### Aim of the task:
Within the material below, transcribe exactly the lines from the one holding "carried.location, carried.rotation_quaternion = m.translation, q" through the one holding "setattr(scene.view_settings, path, value)", keeping both ends and skipping the rest.

### Recorded data:

┌──

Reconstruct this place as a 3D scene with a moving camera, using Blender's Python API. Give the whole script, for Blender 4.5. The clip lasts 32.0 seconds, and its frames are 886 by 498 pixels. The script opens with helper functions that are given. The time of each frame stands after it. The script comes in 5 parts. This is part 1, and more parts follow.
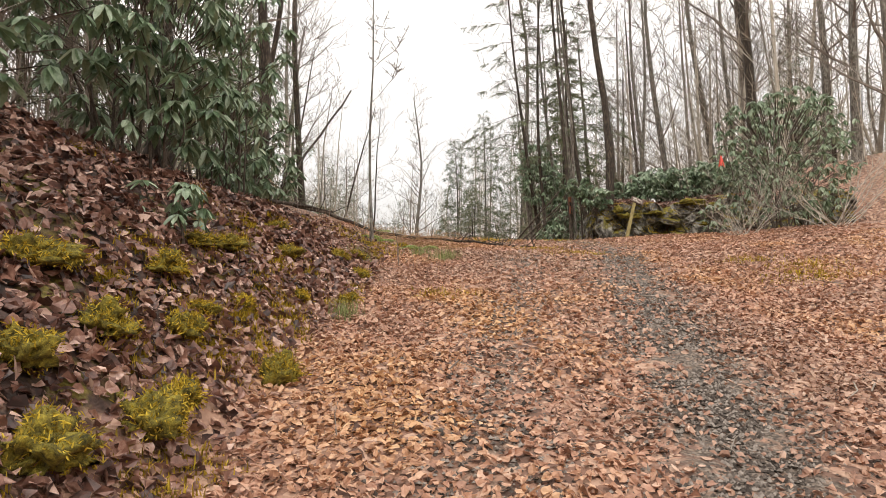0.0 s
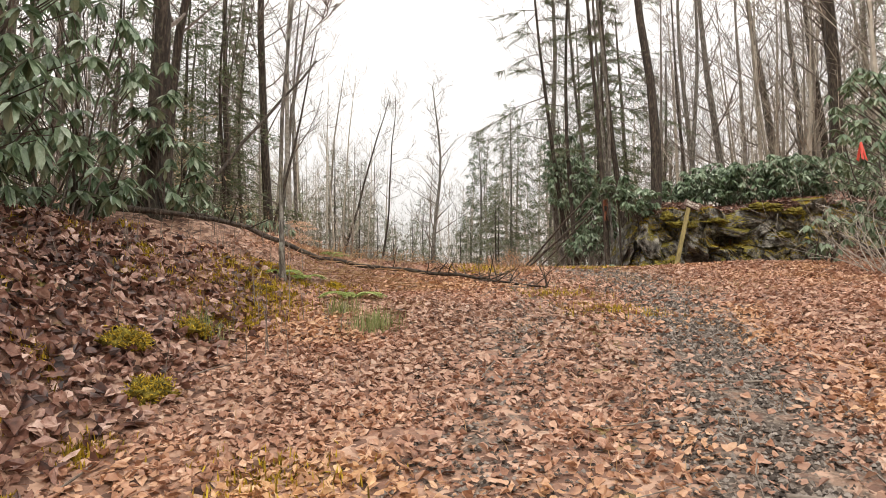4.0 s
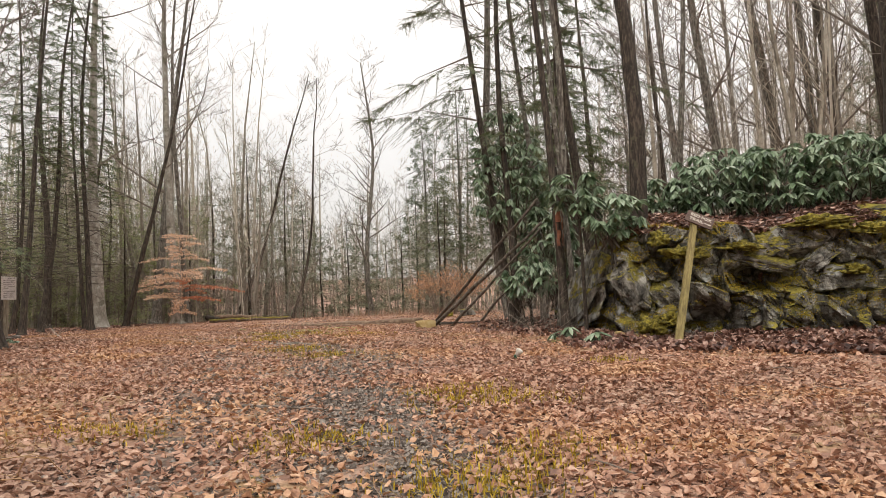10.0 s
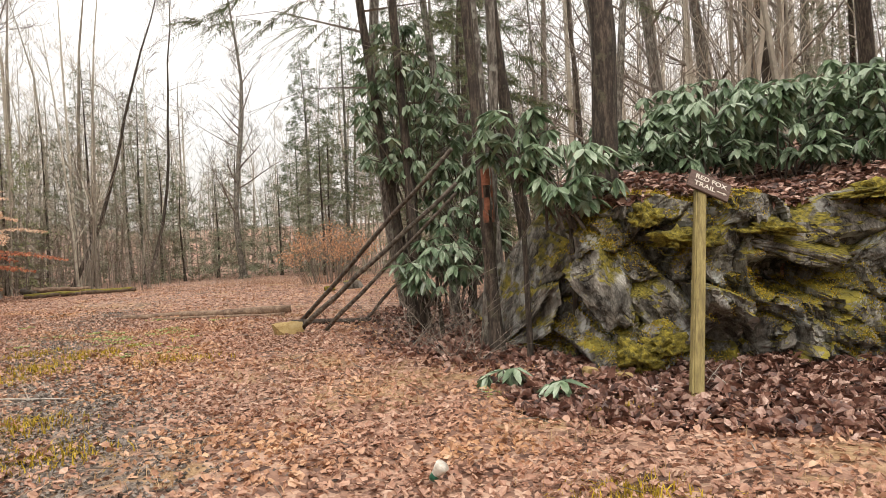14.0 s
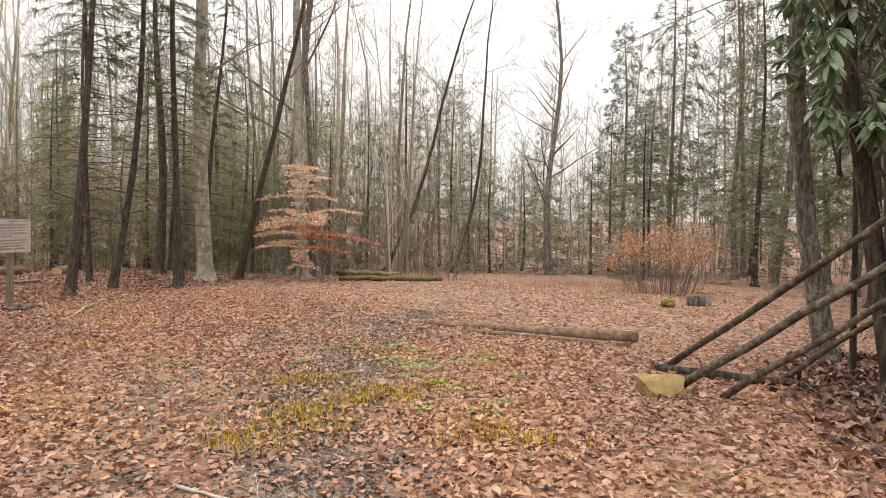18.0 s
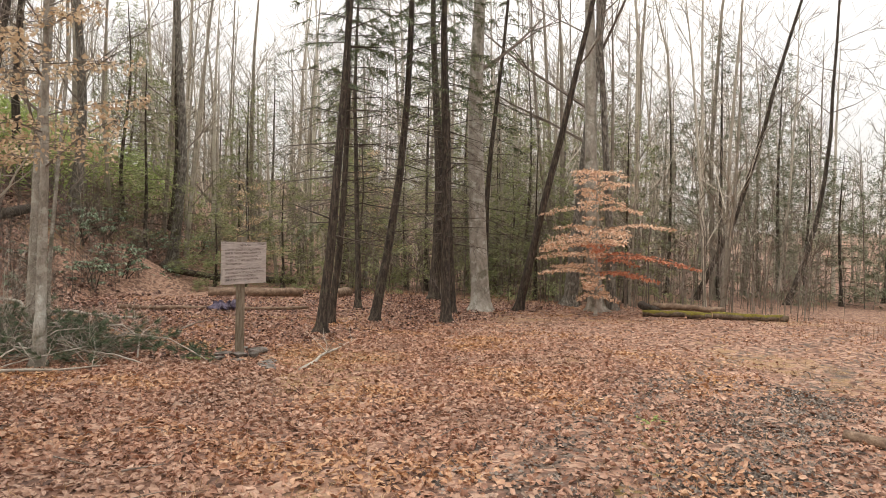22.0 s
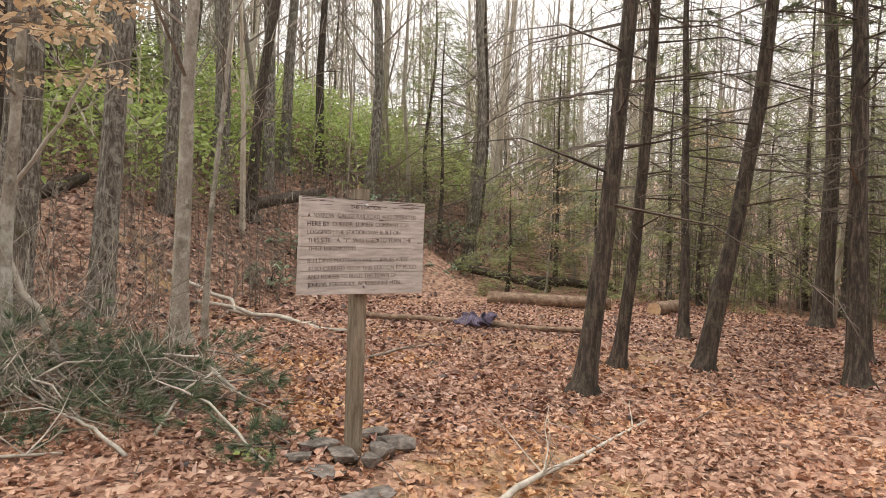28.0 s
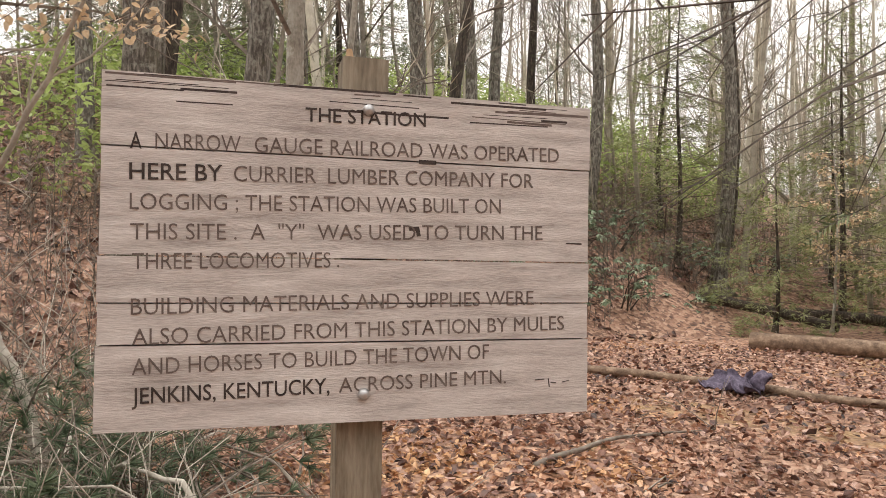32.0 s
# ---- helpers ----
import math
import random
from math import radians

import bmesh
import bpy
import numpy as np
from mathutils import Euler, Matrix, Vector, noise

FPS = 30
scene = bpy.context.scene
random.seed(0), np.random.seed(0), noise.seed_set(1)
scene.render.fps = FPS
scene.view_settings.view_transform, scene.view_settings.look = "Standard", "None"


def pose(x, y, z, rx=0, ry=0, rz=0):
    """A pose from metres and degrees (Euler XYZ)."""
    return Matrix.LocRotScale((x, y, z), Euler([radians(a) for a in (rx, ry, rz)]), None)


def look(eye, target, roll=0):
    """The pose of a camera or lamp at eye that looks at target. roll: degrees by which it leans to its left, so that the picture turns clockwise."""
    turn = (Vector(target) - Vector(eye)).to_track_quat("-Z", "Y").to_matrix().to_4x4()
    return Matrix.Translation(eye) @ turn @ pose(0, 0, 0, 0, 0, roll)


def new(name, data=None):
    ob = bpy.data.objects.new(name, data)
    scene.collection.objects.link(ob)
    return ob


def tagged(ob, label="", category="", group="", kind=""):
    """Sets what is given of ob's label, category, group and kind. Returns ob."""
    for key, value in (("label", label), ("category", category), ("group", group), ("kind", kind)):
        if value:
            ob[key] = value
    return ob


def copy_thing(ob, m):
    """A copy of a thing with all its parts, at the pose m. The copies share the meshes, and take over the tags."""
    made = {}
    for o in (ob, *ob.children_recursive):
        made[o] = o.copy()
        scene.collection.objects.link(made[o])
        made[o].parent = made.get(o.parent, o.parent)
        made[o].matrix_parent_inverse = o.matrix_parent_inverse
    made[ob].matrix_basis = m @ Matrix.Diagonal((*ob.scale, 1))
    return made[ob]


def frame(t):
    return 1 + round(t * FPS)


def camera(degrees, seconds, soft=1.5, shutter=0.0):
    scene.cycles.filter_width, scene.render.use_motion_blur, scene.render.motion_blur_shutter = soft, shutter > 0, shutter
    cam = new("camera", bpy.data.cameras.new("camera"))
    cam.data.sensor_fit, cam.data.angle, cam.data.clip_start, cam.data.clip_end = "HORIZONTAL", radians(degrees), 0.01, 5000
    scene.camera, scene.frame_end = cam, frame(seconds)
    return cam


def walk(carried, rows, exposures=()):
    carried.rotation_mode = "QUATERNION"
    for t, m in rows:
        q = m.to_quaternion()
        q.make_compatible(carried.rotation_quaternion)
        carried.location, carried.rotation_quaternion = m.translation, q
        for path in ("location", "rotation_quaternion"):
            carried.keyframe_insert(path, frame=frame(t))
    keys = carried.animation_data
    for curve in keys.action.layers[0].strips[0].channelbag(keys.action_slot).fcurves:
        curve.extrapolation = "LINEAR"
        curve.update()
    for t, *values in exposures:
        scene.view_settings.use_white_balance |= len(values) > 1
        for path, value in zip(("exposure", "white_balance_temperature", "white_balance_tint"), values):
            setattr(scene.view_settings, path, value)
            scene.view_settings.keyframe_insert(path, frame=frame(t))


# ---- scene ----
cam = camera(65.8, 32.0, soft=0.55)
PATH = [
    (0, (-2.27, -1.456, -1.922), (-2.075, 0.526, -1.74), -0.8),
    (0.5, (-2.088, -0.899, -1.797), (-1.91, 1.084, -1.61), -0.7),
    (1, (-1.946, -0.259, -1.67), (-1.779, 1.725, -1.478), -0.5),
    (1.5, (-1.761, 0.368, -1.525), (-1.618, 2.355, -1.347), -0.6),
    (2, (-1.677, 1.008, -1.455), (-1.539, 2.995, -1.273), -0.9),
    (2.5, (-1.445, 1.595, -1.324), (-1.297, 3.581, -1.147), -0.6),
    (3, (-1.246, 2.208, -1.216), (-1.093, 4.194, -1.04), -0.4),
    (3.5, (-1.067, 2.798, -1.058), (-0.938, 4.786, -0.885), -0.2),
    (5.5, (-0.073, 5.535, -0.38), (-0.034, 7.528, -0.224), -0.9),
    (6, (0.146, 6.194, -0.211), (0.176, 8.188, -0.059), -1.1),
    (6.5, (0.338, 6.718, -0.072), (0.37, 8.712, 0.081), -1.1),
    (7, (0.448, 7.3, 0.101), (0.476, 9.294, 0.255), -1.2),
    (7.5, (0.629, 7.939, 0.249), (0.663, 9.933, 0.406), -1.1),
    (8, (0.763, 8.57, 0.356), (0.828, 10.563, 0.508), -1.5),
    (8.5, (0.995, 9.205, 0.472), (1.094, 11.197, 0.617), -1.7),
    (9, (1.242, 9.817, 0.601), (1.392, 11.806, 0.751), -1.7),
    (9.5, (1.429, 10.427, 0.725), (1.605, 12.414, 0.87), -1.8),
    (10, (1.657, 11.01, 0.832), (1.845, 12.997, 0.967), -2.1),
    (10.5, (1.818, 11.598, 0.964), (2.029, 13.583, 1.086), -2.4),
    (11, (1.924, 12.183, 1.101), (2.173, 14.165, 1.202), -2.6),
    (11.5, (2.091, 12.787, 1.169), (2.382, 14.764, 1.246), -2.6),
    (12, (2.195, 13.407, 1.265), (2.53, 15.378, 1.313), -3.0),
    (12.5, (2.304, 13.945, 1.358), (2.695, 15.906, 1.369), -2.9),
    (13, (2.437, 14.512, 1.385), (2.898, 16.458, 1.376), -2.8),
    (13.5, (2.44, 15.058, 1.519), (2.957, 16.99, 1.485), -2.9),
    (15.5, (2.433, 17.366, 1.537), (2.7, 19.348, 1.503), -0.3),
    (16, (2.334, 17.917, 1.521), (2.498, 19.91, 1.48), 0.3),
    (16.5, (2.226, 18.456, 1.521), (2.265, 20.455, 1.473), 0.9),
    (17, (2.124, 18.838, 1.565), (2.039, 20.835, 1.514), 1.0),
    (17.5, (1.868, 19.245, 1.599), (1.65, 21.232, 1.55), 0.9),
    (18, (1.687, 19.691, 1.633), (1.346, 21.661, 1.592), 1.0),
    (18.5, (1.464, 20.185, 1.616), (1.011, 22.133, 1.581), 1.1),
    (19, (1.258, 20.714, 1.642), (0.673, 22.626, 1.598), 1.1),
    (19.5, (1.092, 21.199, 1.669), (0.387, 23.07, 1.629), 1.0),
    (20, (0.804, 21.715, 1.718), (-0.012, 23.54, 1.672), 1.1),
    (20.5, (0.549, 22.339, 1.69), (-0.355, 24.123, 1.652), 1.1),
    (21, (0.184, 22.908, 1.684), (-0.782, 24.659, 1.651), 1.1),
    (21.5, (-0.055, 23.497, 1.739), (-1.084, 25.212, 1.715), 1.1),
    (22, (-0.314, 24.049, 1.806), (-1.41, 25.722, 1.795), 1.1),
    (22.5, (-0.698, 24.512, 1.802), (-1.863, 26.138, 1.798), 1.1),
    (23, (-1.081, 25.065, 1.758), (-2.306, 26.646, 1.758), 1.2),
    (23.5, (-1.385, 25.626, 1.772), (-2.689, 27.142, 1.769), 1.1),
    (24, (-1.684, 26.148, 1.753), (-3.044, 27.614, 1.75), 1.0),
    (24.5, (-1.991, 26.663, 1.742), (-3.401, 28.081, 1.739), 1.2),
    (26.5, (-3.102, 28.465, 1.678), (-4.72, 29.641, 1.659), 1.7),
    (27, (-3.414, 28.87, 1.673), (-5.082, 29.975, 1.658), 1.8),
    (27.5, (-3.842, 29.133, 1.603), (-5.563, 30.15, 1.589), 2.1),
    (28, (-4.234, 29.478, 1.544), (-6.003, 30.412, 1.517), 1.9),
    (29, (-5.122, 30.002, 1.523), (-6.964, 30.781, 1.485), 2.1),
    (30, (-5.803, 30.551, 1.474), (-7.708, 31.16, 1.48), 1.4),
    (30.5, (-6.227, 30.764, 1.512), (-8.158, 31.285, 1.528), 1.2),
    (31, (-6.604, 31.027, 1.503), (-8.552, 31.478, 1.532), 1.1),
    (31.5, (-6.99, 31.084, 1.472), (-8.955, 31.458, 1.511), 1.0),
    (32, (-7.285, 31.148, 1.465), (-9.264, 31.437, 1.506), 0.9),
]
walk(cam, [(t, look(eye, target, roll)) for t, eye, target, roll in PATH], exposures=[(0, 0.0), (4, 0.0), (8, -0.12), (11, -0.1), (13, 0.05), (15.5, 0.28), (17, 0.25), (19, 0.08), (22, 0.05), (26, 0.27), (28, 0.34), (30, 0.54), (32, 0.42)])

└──

### Result of this task:
        carried.location, carried.rotation_quaternion = m.translation, q
        for path in ("location", "rotation_quaternion"):
            carried.keyframe_insert(path, frame=frame(t))
    keys = carried.animation_data
    for curve in keys.action.layers[0].strips[0].channelbag(keys.action_slot).fcurves:
        curve.extrapolation = "LINEAR"
        curve.update()
    for t, *values in exposures:
        scene.view_settings.use_white_balance |= len(values) > 1
        for path, value in zip(("exposure", "white_balance_temperature", "white_balance_tint"), values):
            setattr(scene.view_settings, path, value)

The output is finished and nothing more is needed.